Now, I say this. But I’ve got to tell you that it’s a hard way to live. I often struggle with whether Jesus or I will hold first place in my universe. I fight God's priorities for followers of Jesus: God, first; others, second; myself, last. In fact, I struggle over whether to let God be first in my life more than with any other aspect of being a Christian.
Back in 1989, I was asked to chair a committee planning a meeting of all 196 Lutheran congregations in northwestern Ohio. My committee planned the worship services, small group gatherings, and meeting agenda. We put together an All-Star extravaganza. The presiding bishop of our church, a prominent radio personality, a nationally-famous preacher, and the composer John Ylvisaker (the guy who wrote I Was There to Hear Your Borning Cry and lots of other songs) were lined up. Nobody had ever seen anything like it and people who knew how hard I’d worked on it were calling me and asking, “How on earth did you make this happen?” I just smiled smugly and thought to myself, "Daniels, you are really it."
All the plans were in place and I went to the gathering, just waiting for the applause to come my way. Everything went great. But at the end of the weekend, not one word was said. The bishop didn’t introduce my committee and me to the adoring throng. There was no mention of my name or hard work in the program. I was miffed. And then, on the drive back home, I sensed God telling me, “Hold on there, hotshot. Who were you doing all of this for, you or Me?” I hate it when God talks to me like that!
After that, I remembered a story I’d read not long before. It seems that a missionary couple had retired. They headed home to America from Africa on a big ship. Also onboard was a famous military hero. Through the whole trip, the missionary husband felt a little sorry for himself. As they boarded the ship, the military hero received accolades, while the missionary couple was ignored. That continued through the whole trip. The missionary husband consoled himself with the thought that when they arrived home, they would be appreciated for their faithfulness to Christ. But when they docked in New York Harbor, there was only a boisterous welcome and a key to the city for the military hero. No one even met the missionary couple. The man was so discouraged.
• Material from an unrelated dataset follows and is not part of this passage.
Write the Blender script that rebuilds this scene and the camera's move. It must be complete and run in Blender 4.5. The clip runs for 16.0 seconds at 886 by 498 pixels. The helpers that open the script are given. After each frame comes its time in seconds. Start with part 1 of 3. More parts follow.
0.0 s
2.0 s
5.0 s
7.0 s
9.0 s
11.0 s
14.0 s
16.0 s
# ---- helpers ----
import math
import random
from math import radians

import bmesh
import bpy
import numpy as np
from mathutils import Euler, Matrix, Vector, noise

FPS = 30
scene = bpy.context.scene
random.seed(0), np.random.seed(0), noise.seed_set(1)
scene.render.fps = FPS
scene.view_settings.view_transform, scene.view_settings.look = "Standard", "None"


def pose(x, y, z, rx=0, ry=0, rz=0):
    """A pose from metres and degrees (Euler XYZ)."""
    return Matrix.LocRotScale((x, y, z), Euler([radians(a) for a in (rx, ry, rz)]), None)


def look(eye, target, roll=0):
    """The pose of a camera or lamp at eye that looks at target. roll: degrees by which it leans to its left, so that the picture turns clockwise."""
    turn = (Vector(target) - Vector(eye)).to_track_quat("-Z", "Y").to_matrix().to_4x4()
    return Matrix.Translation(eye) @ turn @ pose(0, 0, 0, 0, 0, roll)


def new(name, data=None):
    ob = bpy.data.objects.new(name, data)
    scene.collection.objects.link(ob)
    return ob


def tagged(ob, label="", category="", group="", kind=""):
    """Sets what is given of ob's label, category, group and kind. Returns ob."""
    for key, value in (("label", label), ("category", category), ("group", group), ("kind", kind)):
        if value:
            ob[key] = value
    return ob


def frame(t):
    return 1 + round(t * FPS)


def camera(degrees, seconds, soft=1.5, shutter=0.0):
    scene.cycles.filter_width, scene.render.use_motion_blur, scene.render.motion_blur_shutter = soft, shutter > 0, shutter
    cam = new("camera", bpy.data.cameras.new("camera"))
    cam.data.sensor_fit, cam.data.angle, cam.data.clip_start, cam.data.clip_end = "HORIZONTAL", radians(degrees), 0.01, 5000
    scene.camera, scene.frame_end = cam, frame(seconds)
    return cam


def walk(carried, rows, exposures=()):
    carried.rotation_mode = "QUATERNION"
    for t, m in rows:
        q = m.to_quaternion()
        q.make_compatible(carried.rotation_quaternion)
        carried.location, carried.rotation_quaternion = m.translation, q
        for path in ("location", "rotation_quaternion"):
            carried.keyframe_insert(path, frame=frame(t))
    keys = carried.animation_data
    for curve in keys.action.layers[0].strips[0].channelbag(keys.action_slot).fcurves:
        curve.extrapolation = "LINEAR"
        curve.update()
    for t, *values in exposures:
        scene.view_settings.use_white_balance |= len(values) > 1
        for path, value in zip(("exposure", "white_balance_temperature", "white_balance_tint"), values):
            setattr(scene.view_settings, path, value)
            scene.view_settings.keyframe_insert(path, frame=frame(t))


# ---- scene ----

But his wife looked at him and reminded him, “It’s okay, sweetheart; we’re not home yet.”
As long as we live on this earth, followers of Jesus won’t be home yet. Our home is in eternity with God. But until we get there, we can live in confident humility. Certain of God’s love, given to us through Christ, we can give love and respect even to those the world counts despised. Certain of God’s love, we can love God and love others with the same passion and commitment with which God loves us. The world may count us as nobodies. But in God’s eyes, anyone who keeps following Jesus is a real somebody whose arrival will be loudly celebrated when we finally do go home!